Los estudios recientes muestran un aumento sostenido de los casos en la última década, exacerbado por la presión estética de las redes sociales y la cultura de la apariencia.
Hoy, la obsesión por la pérdida rápida de peso que popularizó The Biggest Loser encuentra un reflejo inquietante en la popularidad de medicamentos como el Ozempic, fármaco originalmente destinado a la diabetes que se ha convertido en tendencia por su capacidad para reducir el apetito y la absorción calórica.
Al igual que en aquel reality, muchas personas se sienten impulsadas a consumir estos fármacos para acelerar resultados, siguiendo la misma lógica de «solución rápida» que promovía el programa: adelgazar de manera inmediata y visible, sin atender a la salud a largo plazo.
El caso de ‘The Biggest Loser’ nos devuelve, en última instancia, a una pregunta incómoda: ¿qué tipo de narrativas sobre el cuerpo y el dolor estamos dispuestos a consumir como entretenimiento? La televisión del nuevo milenio convirtió la transformación física en producto aspiracional y el sufrimiento en espectáculo rentable.

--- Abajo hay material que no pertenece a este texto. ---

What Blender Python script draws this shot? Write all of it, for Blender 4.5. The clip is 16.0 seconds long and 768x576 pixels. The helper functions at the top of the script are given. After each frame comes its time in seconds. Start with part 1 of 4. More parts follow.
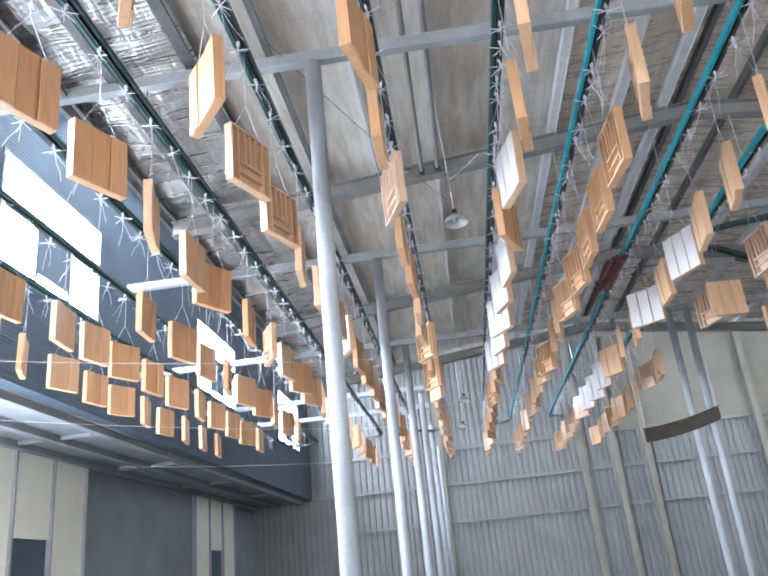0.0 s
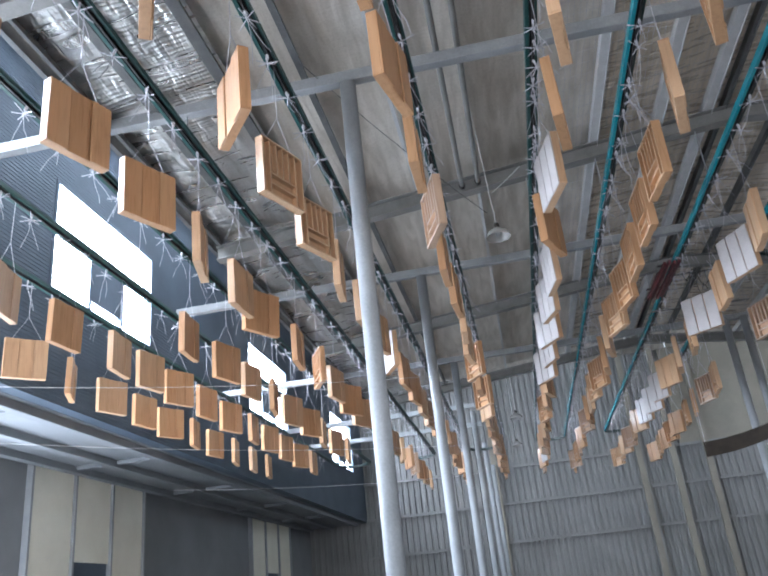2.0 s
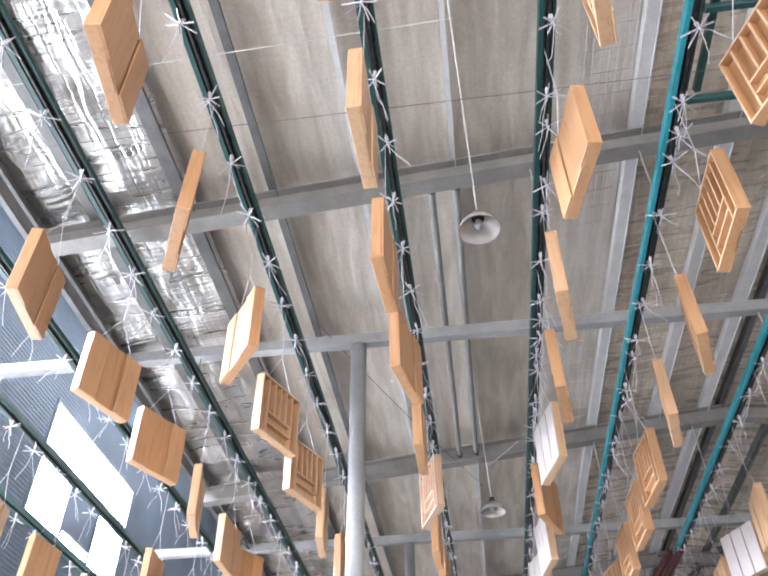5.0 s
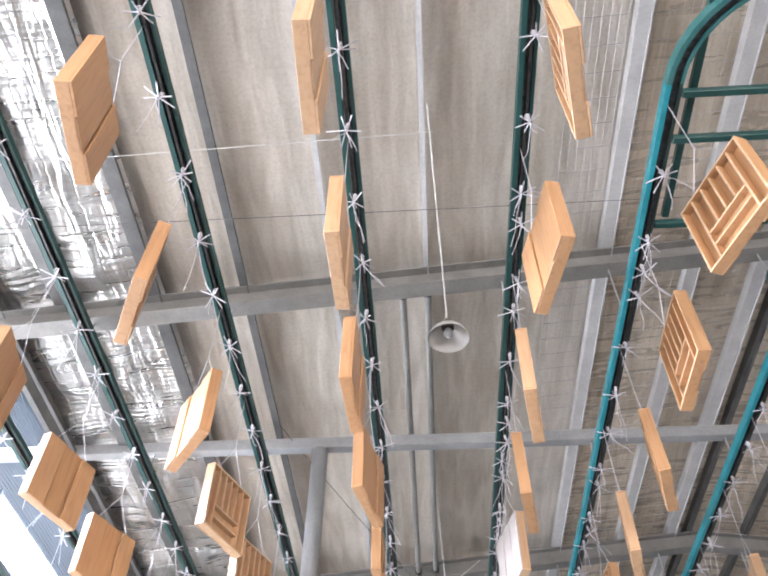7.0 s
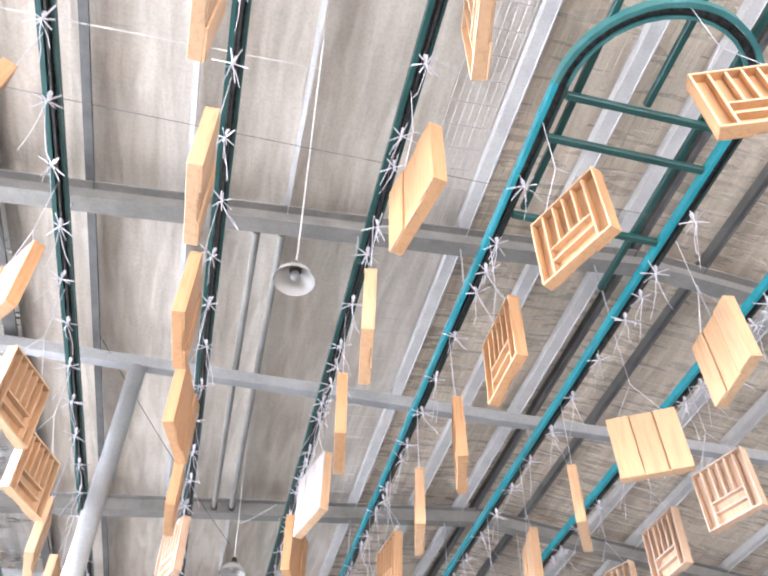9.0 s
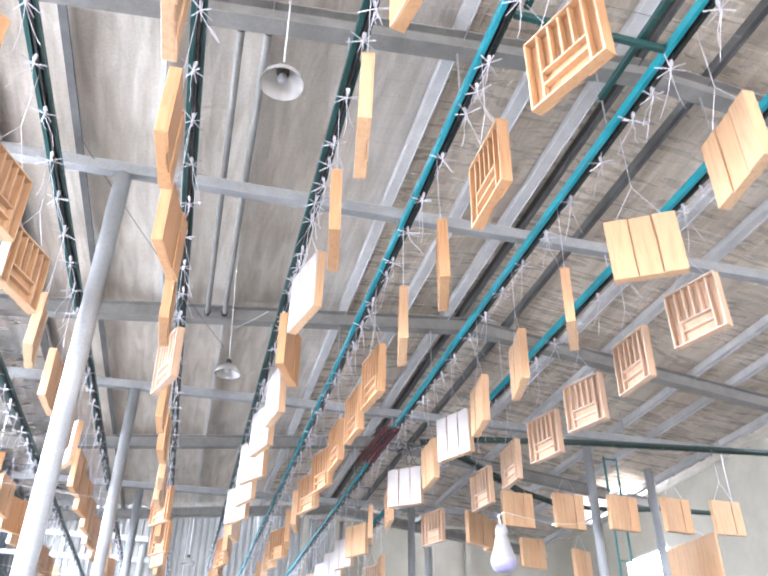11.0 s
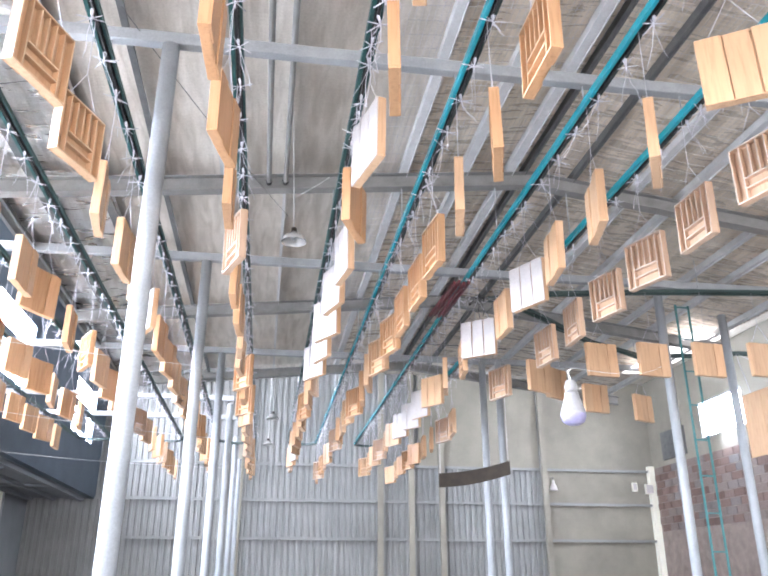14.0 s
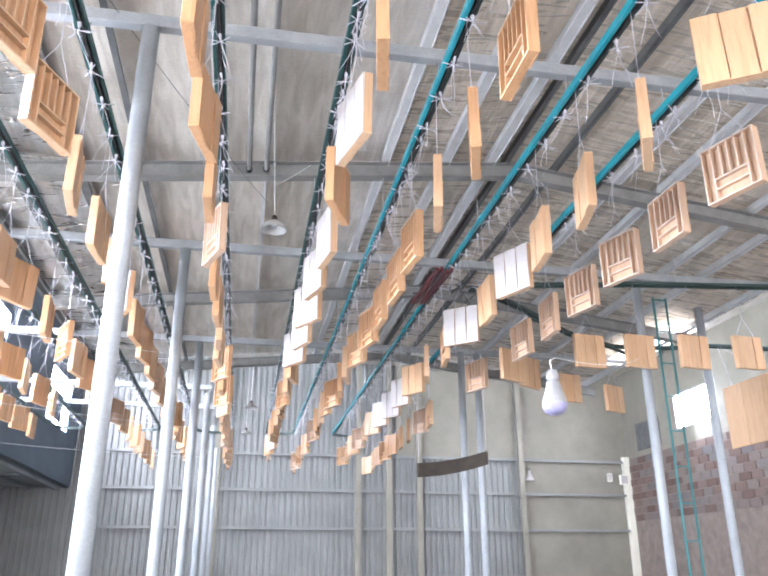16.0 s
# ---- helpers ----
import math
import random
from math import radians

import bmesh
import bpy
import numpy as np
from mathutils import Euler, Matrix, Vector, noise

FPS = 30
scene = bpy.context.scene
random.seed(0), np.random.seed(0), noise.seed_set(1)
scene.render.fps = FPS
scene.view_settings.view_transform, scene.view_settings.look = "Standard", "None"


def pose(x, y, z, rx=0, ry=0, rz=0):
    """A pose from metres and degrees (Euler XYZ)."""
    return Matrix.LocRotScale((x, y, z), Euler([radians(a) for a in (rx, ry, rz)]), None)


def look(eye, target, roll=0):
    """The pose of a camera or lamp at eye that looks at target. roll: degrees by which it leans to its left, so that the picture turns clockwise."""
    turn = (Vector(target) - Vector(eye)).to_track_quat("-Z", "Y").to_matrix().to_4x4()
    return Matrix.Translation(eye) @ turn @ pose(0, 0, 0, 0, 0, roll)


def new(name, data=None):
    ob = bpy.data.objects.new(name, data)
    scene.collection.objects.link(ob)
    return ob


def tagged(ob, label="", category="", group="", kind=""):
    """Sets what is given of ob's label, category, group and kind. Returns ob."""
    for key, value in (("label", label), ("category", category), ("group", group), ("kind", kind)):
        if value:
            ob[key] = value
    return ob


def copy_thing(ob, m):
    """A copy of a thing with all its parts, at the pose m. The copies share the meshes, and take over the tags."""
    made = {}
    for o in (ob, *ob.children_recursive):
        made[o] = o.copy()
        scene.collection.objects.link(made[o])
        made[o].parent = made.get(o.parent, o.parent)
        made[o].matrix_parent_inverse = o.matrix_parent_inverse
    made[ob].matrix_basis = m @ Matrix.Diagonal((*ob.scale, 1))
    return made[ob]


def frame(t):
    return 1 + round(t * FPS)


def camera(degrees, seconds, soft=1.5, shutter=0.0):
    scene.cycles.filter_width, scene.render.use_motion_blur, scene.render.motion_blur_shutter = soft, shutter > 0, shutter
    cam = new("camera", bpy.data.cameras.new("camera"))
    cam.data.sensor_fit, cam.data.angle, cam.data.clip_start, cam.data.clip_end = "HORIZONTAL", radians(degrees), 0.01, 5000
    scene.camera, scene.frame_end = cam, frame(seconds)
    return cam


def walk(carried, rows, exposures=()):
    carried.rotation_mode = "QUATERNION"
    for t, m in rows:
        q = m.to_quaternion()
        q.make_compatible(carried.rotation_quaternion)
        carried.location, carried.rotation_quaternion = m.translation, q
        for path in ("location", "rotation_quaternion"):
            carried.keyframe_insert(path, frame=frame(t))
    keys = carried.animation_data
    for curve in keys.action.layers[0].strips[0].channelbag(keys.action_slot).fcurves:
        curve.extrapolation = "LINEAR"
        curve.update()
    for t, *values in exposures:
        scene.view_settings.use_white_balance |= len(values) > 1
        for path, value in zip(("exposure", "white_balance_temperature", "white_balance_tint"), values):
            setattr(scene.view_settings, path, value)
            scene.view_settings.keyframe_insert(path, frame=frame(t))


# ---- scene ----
EYE = 1.6
cam = camera(54.34, 16.0, soft=2.0, shutter=0.4)
PATH = [
    (0.0, -0.000, 0.000, 1.600, 111.06, 5.48, 6.73),
    (0.5, 0.031, 0.034, 1.591, 110.75, 5.82, 8.64),
    (1.0, 0.055, 0.060, 1.583, 110.60, 5.98, 10.14),
    (1.5, 0.070, 0.067, 1.581, 111.33, 5.98, 10.71),
    (2.0, 0.073, 0.059, 1.584, 112.97, 5.72, 10.99),
    (2.5, 0.072, 0.039, 1.595, 116.06, 5.08, 11.08),
    (3.0, 0.068, 0.014, 1.608, 119.15, 4.32, 10.96),
    (3.5, 0.062, -0.011, 1.617, 122.59, 3.05, 10.46),
    (4.0, 0.059, -0.034, 1.622, 125.71, 2.01, 9.69),
    (4.5, 0.055, -0.064, 1.627, 128.71, 1.14, 8.61),
    (5.0, 0.054, -0.084, 1.634, 131.78, 0.39, 7.38),
    (7.5, 0.078, -0.018, 1.684, 140.12, -0.66, -0.02),
    (8.0, 0.081, 0.004, 1.686, 139.81, -0.60, -6.00),
    (8.5, 0.083, 0.026, 1.680, 138.41, -0.51, -10.38),
    (9.0, 0.083, 0.050, 1.674, 136.33, -0.30, -13.40),
    (9.5, 0.085, 0.082, 1.668, 132.80, -0.15, -15.22),
    (10.0, 0.088, 0.105, 1.667, 128.98, 0.11, -15.67),
    (12.5, 0.106, 0.128, 1.737, 115.13, -0.44, -11.22),
    (13.0, 0.110, 0.132, 1.742, 113.79, -0.37, -10.35),
    (13.5, 0.114, 0.141, 1.740, 112.57, -0.17, -9.55),
    (14.0, 0.117, 0.155, 1.737, 111.49, 0.01, -8.76),
    (14.5, 0.115, 0.167, 1.734, 110.84, 0.30, -8.20),
    (15.0, 0.111, 0.175, 1.734, 110.46, 0.46, -7.95),
    (15.5, 0.107, 0.182, 1.734, 110.41, 0.34, -8.59),
    (16.0, 0.105, 0.191, 1.737, 110.76, 0.05, -10.46),
]
walk(cam, [(t, pose(*p)) for t, *p in PATH],
     exposures=[(0.0, 1.22, 5680, 12), (0.6, 0.68, 5680, 12), (1.0, 0.58, 5660, 12), (1.5, 0.45, 5660, 12), (3.5, 0.52, 5800, 13), (4.0, 0.74, 5900, 14), (4.5, 1.1, 6150, 16), (5.0, 1.2, 6200, 17), (7.3, 1.3, 6350, 18), (8.0, 1.4, 6350, 18), (8.7, 1.74, 6250, 18), (10.0, 1.92, 6050, 17), (12.5, 1.84, 5950, 17), (16.0, 1.75, 5900, 16)])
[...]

El documental recuerda que, más allá de la audiencia y los índices de share, quedaron cuerpos con secuelas y biografías marcadas por una promesa incumplida: la de que todo sacrificio, si se hace frente a las cámaras, merecerá la pena. Y, sobre todo, que burlarse de los cuerpos ajenos y presentarlos como fracasos fue uno de los pilares invisibles del entretenimiento de aquel tiempo.